Can you get better at golf without lessons?

Yes, but it’s slower and less efficient. You can improve by watching videos, practicing drills, and playing regularly. But without feedback, you’ll reinforce bad habits. A good instructor spots flaws you can’t see-like a closed clubface, early wrist release, or poor weight shift. Lessons don’t guarantee improvement, but they prevent you from wasting years repeating the same mistakes.

Why do I play well at the range but poorly on the course?

At the range, you’re hitting balls with no pressure, no consequences, and no real targets. On the course, every shot matters. There’s wind, uneven lies, hazards, and the fear of looking bad.
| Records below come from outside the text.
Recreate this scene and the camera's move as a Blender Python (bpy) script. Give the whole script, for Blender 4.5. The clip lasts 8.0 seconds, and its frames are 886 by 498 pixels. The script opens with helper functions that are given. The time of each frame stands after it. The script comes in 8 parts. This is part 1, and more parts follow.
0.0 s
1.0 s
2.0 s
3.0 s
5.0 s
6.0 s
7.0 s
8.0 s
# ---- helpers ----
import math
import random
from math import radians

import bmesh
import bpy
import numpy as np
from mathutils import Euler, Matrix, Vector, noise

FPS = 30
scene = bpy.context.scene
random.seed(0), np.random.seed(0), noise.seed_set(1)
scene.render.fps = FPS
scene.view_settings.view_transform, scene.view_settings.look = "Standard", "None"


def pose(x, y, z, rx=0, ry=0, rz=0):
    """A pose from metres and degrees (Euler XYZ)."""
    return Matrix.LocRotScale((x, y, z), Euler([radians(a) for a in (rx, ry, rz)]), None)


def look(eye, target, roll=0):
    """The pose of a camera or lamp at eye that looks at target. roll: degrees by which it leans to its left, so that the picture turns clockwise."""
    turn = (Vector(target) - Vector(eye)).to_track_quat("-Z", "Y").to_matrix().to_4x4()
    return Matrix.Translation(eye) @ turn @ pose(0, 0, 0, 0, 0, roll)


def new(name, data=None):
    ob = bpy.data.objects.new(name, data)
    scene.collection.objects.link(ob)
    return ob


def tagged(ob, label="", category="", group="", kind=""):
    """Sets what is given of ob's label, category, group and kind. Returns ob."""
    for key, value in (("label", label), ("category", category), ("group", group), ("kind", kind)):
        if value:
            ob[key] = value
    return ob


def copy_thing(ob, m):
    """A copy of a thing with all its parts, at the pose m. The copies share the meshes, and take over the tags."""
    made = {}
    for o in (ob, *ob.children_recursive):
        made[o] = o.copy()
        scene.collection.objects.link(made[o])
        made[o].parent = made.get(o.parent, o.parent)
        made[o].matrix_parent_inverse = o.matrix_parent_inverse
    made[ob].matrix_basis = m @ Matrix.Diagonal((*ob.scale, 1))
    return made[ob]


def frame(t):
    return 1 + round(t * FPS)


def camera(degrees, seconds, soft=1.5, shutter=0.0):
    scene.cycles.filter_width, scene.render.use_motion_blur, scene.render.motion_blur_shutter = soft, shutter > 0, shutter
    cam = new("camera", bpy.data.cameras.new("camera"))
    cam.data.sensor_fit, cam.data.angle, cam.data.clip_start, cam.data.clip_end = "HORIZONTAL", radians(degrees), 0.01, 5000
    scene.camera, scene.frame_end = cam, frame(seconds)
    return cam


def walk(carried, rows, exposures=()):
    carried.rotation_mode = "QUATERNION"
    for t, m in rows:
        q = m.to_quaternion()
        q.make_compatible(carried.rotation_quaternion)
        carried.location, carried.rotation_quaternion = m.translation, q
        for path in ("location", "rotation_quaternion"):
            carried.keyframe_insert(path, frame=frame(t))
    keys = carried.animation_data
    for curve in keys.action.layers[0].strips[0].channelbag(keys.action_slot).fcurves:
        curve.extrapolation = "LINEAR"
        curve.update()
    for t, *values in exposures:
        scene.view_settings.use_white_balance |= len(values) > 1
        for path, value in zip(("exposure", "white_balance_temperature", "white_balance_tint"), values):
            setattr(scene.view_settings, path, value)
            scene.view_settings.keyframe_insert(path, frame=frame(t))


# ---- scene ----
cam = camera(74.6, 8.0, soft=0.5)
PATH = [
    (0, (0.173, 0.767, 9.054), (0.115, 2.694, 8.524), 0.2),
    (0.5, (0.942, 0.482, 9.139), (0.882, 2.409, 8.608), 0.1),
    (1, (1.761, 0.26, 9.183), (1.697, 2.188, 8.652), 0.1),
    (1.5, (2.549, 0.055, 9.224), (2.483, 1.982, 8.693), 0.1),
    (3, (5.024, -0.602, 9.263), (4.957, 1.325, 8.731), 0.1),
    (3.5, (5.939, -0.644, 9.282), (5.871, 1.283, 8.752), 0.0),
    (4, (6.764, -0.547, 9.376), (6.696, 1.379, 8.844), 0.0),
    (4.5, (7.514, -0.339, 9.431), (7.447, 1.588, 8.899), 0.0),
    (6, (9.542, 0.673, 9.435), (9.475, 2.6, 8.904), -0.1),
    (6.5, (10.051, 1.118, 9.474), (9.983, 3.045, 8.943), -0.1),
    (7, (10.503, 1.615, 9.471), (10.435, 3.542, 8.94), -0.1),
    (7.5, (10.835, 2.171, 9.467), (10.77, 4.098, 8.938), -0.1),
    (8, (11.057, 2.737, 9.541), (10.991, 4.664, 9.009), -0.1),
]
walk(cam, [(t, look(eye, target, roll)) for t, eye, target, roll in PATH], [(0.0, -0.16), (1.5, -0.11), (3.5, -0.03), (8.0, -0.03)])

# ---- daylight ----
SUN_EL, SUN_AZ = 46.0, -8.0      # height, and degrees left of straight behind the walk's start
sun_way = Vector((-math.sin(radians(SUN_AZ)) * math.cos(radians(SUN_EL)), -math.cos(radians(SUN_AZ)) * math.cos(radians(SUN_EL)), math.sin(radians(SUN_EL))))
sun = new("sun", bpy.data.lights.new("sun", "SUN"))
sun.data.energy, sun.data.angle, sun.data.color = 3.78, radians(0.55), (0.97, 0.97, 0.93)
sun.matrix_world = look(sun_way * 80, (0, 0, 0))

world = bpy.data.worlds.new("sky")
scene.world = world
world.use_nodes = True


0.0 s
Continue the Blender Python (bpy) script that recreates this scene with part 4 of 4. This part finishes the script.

Your brain shifts from "just hit it" to "don’t mess this up." That changes everything. The fix? Practice on the course. Play 9-hole rounds with no scorekeeping. Focus on process, not outcome.

Is golf harder for beginners than other sports?

Yes. In most sports, you can see immediate progress. You run faster, lift heavier, shoot more accurately. Golf? You can hit 500 balls and still shoot 100. There’s no clear feedback loop. You don’t know what you’re doing wrong. It’s like trying to learn to ride a bike while blindfolded. That’s why so many people quit early. The learning curve is steep and invisible.

Do professional golfers ever miss easy shots?

All the time. Even the world’s best miss 3-foot putts. They miss fairways. They chunk chips. They hit into water. The difference? They don’t panic. They know one bad shot doesn’t define the round. They reset. They focus on the next one. That’s the real skill-not the swing, but the mindset.

If you’re struggling with golf, you’re not alone. You’re not broken. You’re just playing a game that was designed to challenge every part of you-your body, your mind, your patience. The harder it feels, the more you’re learning. Keep showing up. The next great shot is closer than you think.